▸ DATA SHOWN:
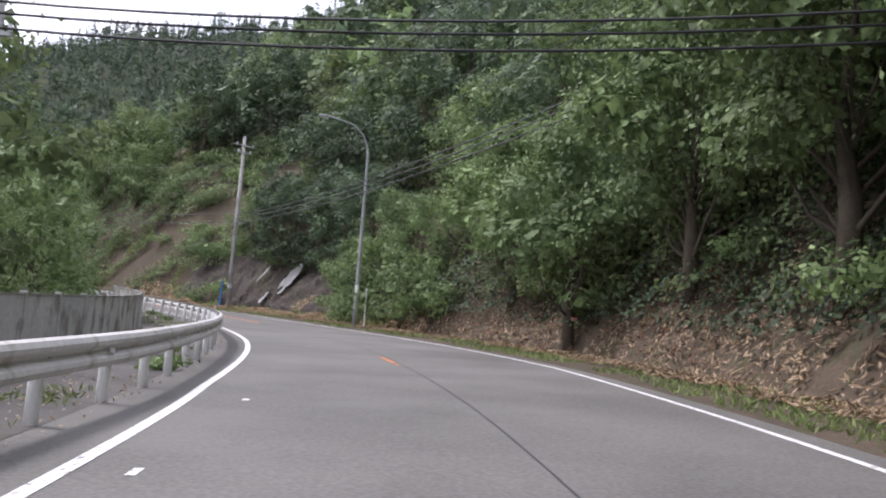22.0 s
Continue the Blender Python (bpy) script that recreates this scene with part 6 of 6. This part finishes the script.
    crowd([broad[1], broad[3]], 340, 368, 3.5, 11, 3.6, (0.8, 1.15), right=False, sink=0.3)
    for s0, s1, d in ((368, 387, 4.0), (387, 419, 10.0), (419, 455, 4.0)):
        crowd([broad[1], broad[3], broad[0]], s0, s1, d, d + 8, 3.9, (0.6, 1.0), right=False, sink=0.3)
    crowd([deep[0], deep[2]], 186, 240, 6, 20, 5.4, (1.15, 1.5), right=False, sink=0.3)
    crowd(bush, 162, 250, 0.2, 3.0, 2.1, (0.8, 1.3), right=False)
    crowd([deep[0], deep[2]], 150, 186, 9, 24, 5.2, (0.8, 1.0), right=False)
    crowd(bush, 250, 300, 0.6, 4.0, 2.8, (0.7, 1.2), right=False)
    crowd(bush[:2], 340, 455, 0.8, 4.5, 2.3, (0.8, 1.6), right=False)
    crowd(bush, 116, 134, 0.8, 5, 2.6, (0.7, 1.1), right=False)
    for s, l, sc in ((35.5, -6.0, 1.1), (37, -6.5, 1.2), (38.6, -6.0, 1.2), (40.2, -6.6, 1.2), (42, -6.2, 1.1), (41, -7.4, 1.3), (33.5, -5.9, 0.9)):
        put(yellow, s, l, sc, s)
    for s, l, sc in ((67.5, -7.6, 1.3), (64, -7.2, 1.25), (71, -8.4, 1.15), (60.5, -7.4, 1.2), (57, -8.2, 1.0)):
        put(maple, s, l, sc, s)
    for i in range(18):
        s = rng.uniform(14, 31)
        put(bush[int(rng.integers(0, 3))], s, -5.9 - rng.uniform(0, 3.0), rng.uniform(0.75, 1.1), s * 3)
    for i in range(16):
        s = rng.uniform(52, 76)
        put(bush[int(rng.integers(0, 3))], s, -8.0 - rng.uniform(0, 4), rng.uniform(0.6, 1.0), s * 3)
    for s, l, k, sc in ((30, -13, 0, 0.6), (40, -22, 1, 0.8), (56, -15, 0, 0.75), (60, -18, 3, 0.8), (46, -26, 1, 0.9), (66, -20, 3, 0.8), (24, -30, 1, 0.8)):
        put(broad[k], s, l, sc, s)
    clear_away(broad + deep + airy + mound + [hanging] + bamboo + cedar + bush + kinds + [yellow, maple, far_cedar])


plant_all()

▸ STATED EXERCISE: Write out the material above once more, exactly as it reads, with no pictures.

▸ TASK ANSWER:
22.0 s
Continue the Blender Python (bpy) script that recreates this scene with part 6 of 6. This part finishes the script.
    crowd([broad[1], broad[3]], 340, 368, 3.5, 11, 3.6, (0.8, 1.15), right=False, sink=0.3)
    for s0, s1, d in ((368, 387, 4.0), (387, 419, 10.0), (419, 455, 4.0)):
        crowd([broad[1], broad[3], broad[0]], s0, s1, d, d + 8, 3.9, (0.6, 1.0), right=False, sink=0.3)
    crowd([deep[0], deep[2]], 186, 240, 6, 20, 5.4, (1.15, 1.5), right=False, sink=0.3)
    crowd(bush, 162, 250, 0.2, 3.0, 2.1, (0.8, 1.3), right=False)
    crowd([deep[0], deep[2]], 150, 186, 9, 24, 5.2, (0.8, 1.0), right=False)
    crowd(bush, 250, 300, 0.6, 4.0, 2.8, (0.7, 1.2), right=False)
    crowd(bush[:2], 340, 455, 0.8, 4.5, 2.3, (0.8, 1.6), right=False)
    crowd(bush, 116, 134, 0.8, 5, 2.6, (0.7, 1.1), right=False)
    for s, l, sc in ((35.5, -6.0, 1.1), (37, -6.5, 1.2), (38.6, -6.0, 1.2), (40.2, -6.6, 1.2), (42, -6.2, 1.1), (41, -7.4, 1.3), (33.5, -5.9, 0.9)):
        put(yellow, s, l, sc, s)
    for s, l, sc in ((67.5, -7.6, 1.3), (64, -7.2, 1.25), (71, -8.4, 1.15), (60.5, -7.4, 1.2), (57, -8.2, 1.0)):
        put(maple, s, l, sc, s)
    for i in range(18):
        s = rng.uniform(14, 31)
        put(bush[int(rng.integers(0, 3))], s, -5.9 - rng.uniform(0, 3.0), rng.uniform(0.75, 1.1), s * 3)
    for i in range(16):
        s = rng.uniform(52, 76)
        put(bush[int(rng.integers(0, 3))], s, -8.0 - rng.uniform(0, 4), rng.uniform(0.6, 1.0), s * 3)
    for s, l, k, sc in ((30, -13, 0, 0.6), (40, -22, 1, 0.8), (56, -15, 0, 0.75), (60, -18, 3, 0.8), (46, -26, 1, 0.9), (66, -20, 3, 0.8), (24, -30, 1, 0.8)):
        put(broad[k], s, l, sc, s)
    clear_away(broad + deep + airy + mound + [hanging] + bamboo + cedar + bush + kinds + [yellow, maple, far_cedar])


plant_all()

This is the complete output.